Tuesday, November 22, 2005

Deploying ViewCVS with WSGI

In my continuing expermentation with Python Paste I came across the cgiapp module. The module provides a class that acts as a proxy to an existing CGI script, which means you can take an existing CGI script and run it using a WSGI enabled server. Rather than testing it's functionality with a simple cgi script, decided to see if I could run ViewCVS with it. To get it to run was very simple.

Create a app factory wrapper script called viewcvs_wsgi.py


from paste import cgiapp

def app_factory(global_config, **local_config):

viewcvs_app = cgiapp.CGIApplication(global_config, script, path=None, include_os_environ=True, query_string=None)
return viewcvs_app


Create a Paste Deploy configuration file called viewcvs.ini


[app:main]
paste.app_factory = viewcvs_wsgi:app_factory
script = "/usr/local/viewcvs-0.9.4/cgi/viewcvs.cgi"

[server:main]
use = egg:PasteScript#wsgiutils
host = 192.168.1.1
port = 8082


Start the WSGIUtils webserver using paster


paster server viewcvs.ini


Point a browser to the URL and browse the CVS repository.

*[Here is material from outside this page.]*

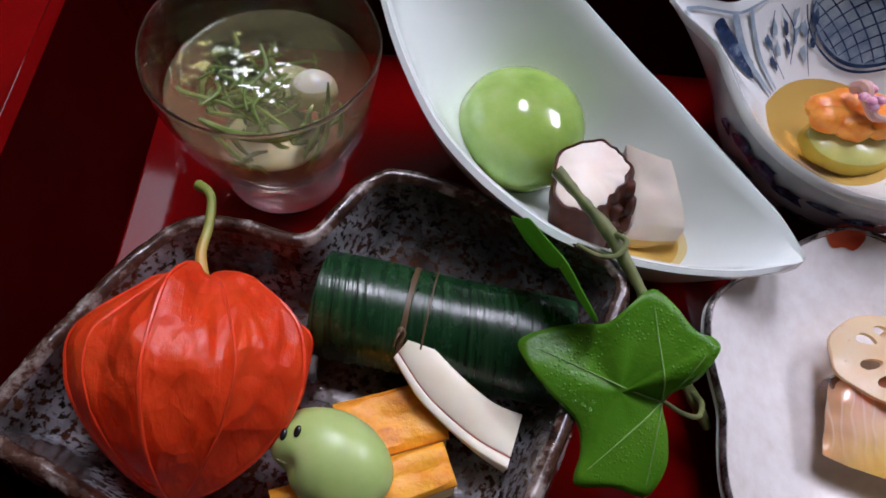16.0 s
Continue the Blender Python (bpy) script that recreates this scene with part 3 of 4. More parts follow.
def bowl_outer(a, h, lift=0.0):
    base = 0.22 + (BR - 0.22) * (1 - (1 - h) ** 2.0) ** 0.7 if h > 0 else 0.22
    r = bowl_radius(a, h, base) + lift
    d = (a - SPOUT + math.pi) % (2 * math.pi) - math.pi
    z = 0.155 + (BZ - 0.155) * h ** 1.2 + 0.03 * math.exp(-(d / 0.15) ** 2) * h ** 4
    return (BC.x + r * math.cos(a), BC.y + r * math.sin(a), z)


def surf_patch(surf, outline, material, name, parent, lift=0.006, inner=10):
    """A painted patch: a closed outline in the surface's own two coordinates, filled by rings towards its middle."""
    cx = sum(p[0] for p in outline) / len(outline)
    cy = sum(p[1] for p in outline) / len(outline)
    rings = [[surf(cx + (x - cx) * k / inner, cy + (y - cy) * k / inner, lift) for x, y in outline] for k in range(inner, 0, -1)]
    v, f = loft(rings)
    v.append(surf(cx, cy, lift))
    n = len(outline)
    base = (inner - 1) * n
    f += [(base + j, base + (j + 1) % n, len(v) - 1) for j in range(n)]
    return part(name, v, f, material, parent)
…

Apart from images not displaying everything else worked as normal. Now why would I want to do this? Well it means I can now run viewcvs under IIS as an ISAPI extension using my isapi_wsgi adaptor. But thats a future blog entry.

1 comment:

Ian Bicking said...

That might not work... at the bottom of cgiapp is some code copied from subprocess and extended some to allow better piping of data. But it's only the posix select-based code, I didn't copy over the Windows version of that code (which uses threads, I think).

Though, if you didn't mind keeping strings of the entire POST body and response in memory, it would be easy enough to fall back on the normal subprocess communicate method. I just checked in an attempted but untested fix that does that.

Anyway, what I wrote cgiapp for was actually to apply middleware in front of a CGI application -- I was using the Lurker archiver for some private lists, and wanted to use the same authentication code as the rest of the application. It's worked well for that.